Это была судомойка из гостиницы, простая венецианка. Она помогла мне подняться с носилок, на которых я спала так сладко, словно на пуховой перине.
В Лейпциге со мной произошел еще один трагикомический случай. Я переодевалась в своей комнате после концерта, когда раздался сигнал тревоги. Впопыхах я стала напяливать на себя платье при слабом свете свечи. Неожиданно распахнулась дверь, и в комнату ворвался здоровенный мужчина. Вид его не внушал никакого доверия. Одет он был прямо как марсианин, в руках фонарь, на голове немецкая каска. Осветив мое лицо фонарем, он стал кричать нетерпеливо и решительно. Понятно, я начала протестовать, не жалея голосовых связок. Возможно, я тоже кричала, не помню, что именно, скорее всего: «Выйдите сейчас же вон, невежда!» — пытаясь одновременно кое-как прикрыться. Но этот наглец заорал снова: «Идти!.. Идти!.. Вниз!.. Вниз!..» — а затем бесцеремонно схватил меня и поволок вниз.

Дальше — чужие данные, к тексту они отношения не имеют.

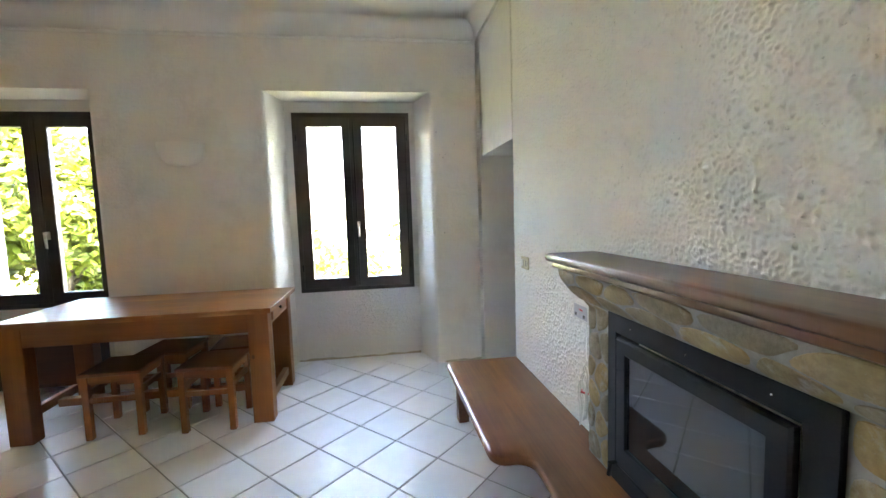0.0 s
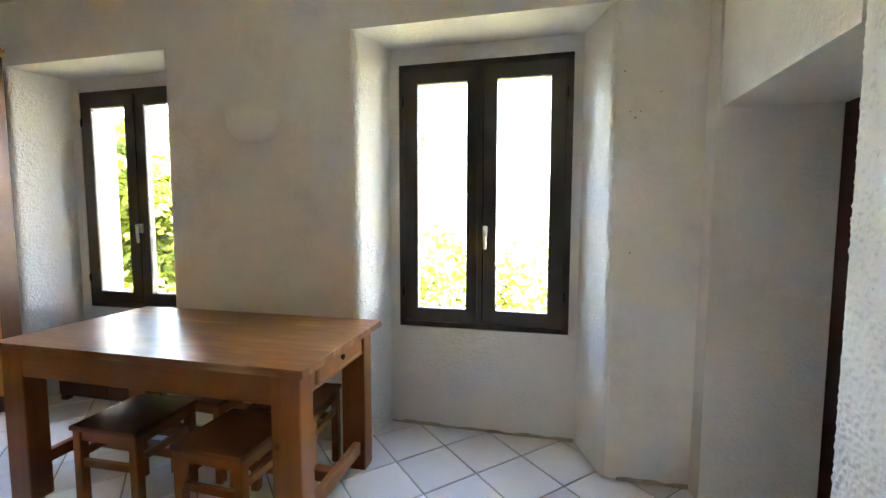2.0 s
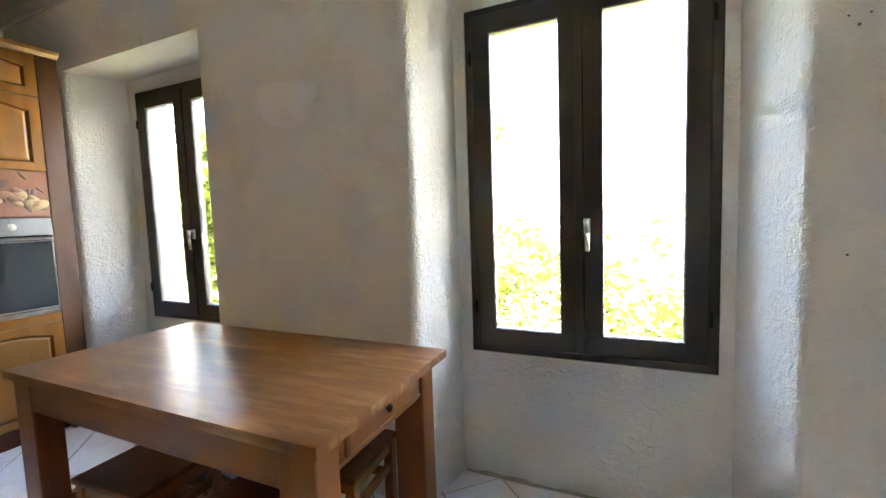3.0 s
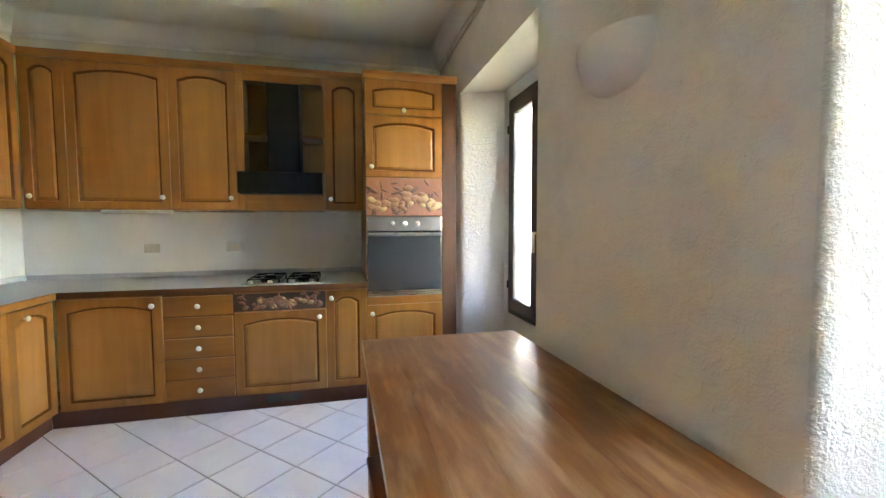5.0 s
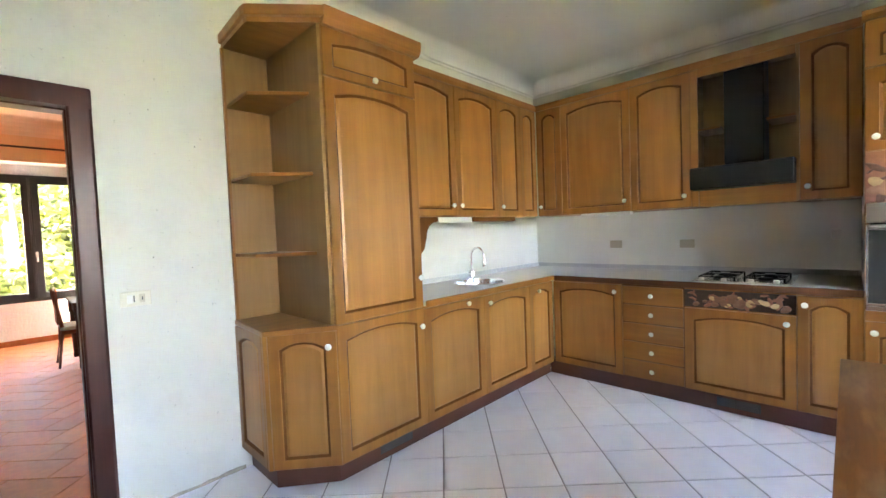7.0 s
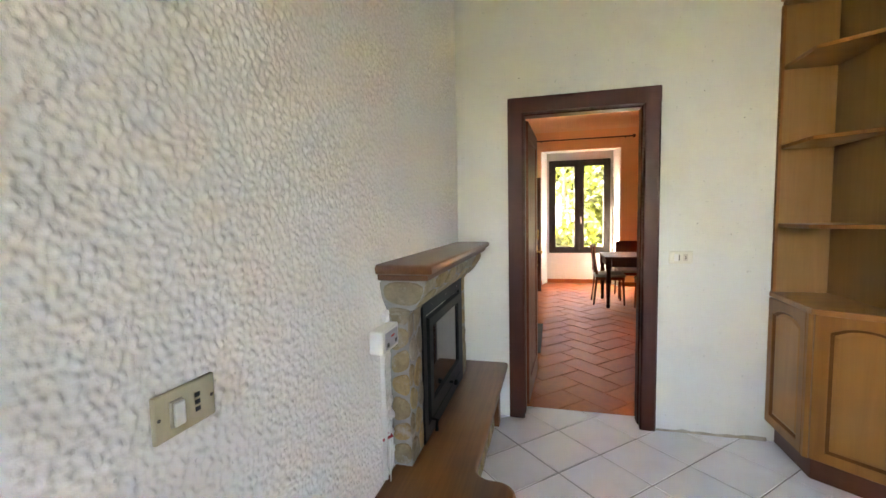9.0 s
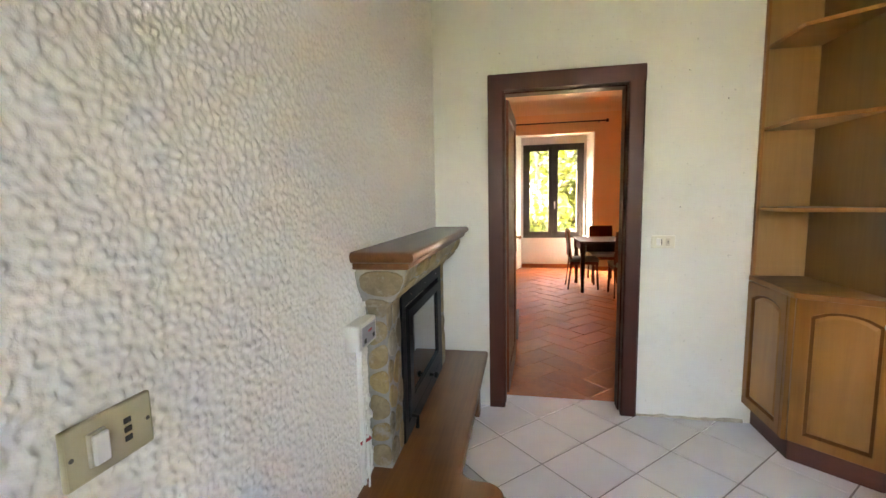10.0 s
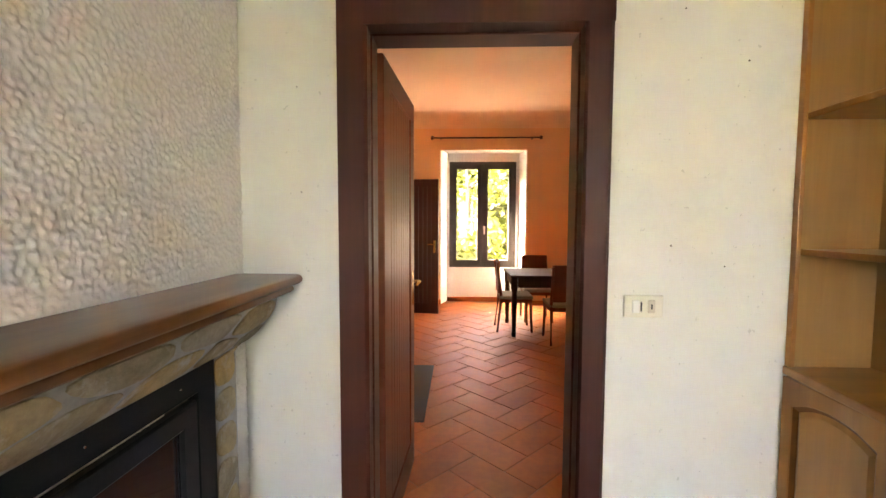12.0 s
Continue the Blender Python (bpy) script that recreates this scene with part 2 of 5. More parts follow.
foliage("leaf_light", (0.085, 0.120, 0.012), (0.14, 0.17, 0.012))
foliage("leaf_dark", (0.048, 0.075, 0.010), (0.10, 0.12, 0.010))
paint("bark", (0.10, 0.075, 0.05), 0.9, var=0.3, bmp=0.6, dist=0.01)
paint("grass", (0.34, 0.34, 0.18), 0.9, var=0.3, coarse=0.3, fine=4, bmp=0)
paint("tile_relief_ground", (0.33, 0.135, 0.075), 0.45, var=0.15, bmp=0.2)
paint("tile_relief_dark", (0.07, 0.035, 0.022), 0.45, var=0.2, bmp=0.2)
paint("tile_relief_leaf", (0.17, 0.085, 0.055), 0.45, var=0.2, bmp=0.2)
paint("tile_relief_pale", (0.62, 0.42, 0.20), 0.4, var=0.2, fine=20, bmp=0.2)
paint("tile_relief_fruit", (0.40, 0.20, 0.11), 0.4, var=0.2, fine=20, bmp=0.2, obj=0.5)


def glass(name, tint=(1, 1, 1), rough=0.0):
    m, t, p = nodes_of(name)
    p.inputs["Base Color"].default_value = (*tint, 1)
    p.inputs["Roughness"].default_value = rough
    p.inputs["Transmission Weight"].default_value = 1.0
    p.inputs["IOR"].default_value = 1.45
    return m


glass("pane_glass")
# self-lit warm white for the added ring outside, extra daylight for the windows
m, t, p = nodes_of("backdrop_glow")
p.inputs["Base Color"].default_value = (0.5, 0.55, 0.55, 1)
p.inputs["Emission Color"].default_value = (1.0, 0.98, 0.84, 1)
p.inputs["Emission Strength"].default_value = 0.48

# ---- building helpers ----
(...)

В убежище мне подали скромный ужин.
«А ведь этот непрошеный гость чуть не надорвался от крика, бедняга, единственно из желания спасти меня», — подумала я.
Во время войны в Германии со мной было много приключений такого рода. Они мне послужили хорошим предлогом для того, чтобы отказаться от всяких других предложений петь в Германии и больше туда не возвращаться.

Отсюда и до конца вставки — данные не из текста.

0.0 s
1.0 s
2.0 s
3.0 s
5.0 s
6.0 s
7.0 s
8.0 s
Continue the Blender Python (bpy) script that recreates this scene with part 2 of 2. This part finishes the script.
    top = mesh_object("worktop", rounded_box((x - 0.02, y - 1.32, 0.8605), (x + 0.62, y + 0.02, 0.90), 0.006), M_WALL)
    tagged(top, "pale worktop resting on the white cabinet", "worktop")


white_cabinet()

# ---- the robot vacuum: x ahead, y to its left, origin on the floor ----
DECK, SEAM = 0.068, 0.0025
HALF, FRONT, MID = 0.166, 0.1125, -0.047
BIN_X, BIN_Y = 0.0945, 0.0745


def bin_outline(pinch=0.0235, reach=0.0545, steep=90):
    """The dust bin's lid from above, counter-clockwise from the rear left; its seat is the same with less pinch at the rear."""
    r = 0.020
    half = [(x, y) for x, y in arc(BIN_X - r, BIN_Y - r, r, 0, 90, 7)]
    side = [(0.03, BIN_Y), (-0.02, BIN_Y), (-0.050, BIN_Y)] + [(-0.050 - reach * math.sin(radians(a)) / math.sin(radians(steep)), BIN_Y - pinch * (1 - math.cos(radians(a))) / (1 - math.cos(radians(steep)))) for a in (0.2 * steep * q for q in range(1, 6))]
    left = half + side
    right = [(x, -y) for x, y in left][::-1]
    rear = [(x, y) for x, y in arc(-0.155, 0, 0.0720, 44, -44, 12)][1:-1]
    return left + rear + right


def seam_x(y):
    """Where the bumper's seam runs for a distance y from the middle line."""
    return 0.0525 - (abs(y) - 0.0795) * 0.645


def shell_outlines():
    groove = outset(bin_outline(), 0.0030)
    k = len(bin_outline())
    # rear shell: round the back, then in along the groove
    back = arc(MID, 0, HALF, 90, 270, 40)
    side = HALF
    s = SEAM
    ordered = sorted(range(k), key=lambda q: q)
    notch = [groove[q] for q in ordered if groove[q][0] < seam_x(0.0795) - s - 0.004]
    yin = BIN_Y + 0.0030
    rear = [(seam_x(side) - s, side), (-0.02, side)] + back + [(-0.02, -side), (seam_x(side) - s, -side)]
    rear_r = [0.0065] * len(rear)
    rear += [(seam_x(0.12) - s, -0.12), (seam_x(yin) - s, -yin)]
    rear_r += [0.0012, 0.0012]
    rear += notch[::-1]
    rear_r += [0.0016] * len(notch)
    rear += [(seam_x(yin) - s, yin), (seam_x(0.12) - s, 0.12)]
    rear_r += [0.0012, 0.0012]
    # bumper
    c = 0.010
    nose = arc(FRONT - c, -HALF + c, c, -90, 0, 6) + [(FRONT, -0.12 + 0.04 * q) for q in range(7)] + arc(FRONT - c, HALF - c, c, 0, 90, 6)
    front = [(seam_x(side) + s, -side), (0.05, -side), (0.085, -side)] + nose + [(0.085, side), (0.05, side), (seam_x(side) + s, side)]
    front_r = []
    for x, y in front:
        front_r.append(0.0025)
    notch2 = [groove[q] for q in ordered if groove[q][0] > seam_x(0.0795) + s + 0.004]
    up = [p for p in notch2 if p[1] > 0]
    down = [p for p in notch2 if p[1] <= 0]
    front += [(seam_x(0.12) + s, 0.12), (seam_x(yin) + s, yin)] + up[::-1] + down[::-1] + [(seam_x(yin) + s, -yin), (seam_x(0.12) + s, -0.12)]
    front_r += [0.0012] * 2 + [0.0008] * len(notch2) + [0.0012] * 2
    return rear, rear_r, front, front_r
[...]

В общем, атмосфера там стала гнетущей, и виной этому были не только воздушные налеты.
Впрочем, и в Италии в это же время, особенно после 25 июля и 8 сентября 1943 года, обстановка значительно накалилась.
В довершение всего тот памятный год совпал для меня с разочарованием в любви. Мне было очень грустно. Монтесанто любил меня по-прежнему, но сознавал, что наши пути разошлись навсегда. Он страдал, и я страдала вместе с ним. Нам остались лишь нечастые встречи в миланском кафе, неподалеку от арки Мира, словно мы двое юных студентов, полных иллюзий и гнетущей тоски.
Впрочем, у нас это были уже не иллюзии, а разочарования, скорее даже одно-единственное, острое разочарование, не зависящее от нашей воли, фатальное и непреодолимое. Счастье еще, что по работе мне довольно редко приходилось бывать в Милане.
После того печального турне по Сицилии я дала последний концерт в Вене, а потом отправилась в длительную гастрольную поездку по городам Италии. Из Турина я переехала в Ливорно, а оттуда в Венецию, Ровиго, Сарцано. Наши гастроли завершались в Барселоне.
Продолжительное турне не обошлось без неприятных происшествий, и, как всегда, их причиной была война. Но в общем гастроли прошли успешно.
В Испании я дала ряд концертов, а затем летом взяла небольшой отпуск и отправилась на лечение в Сальсомаджоре.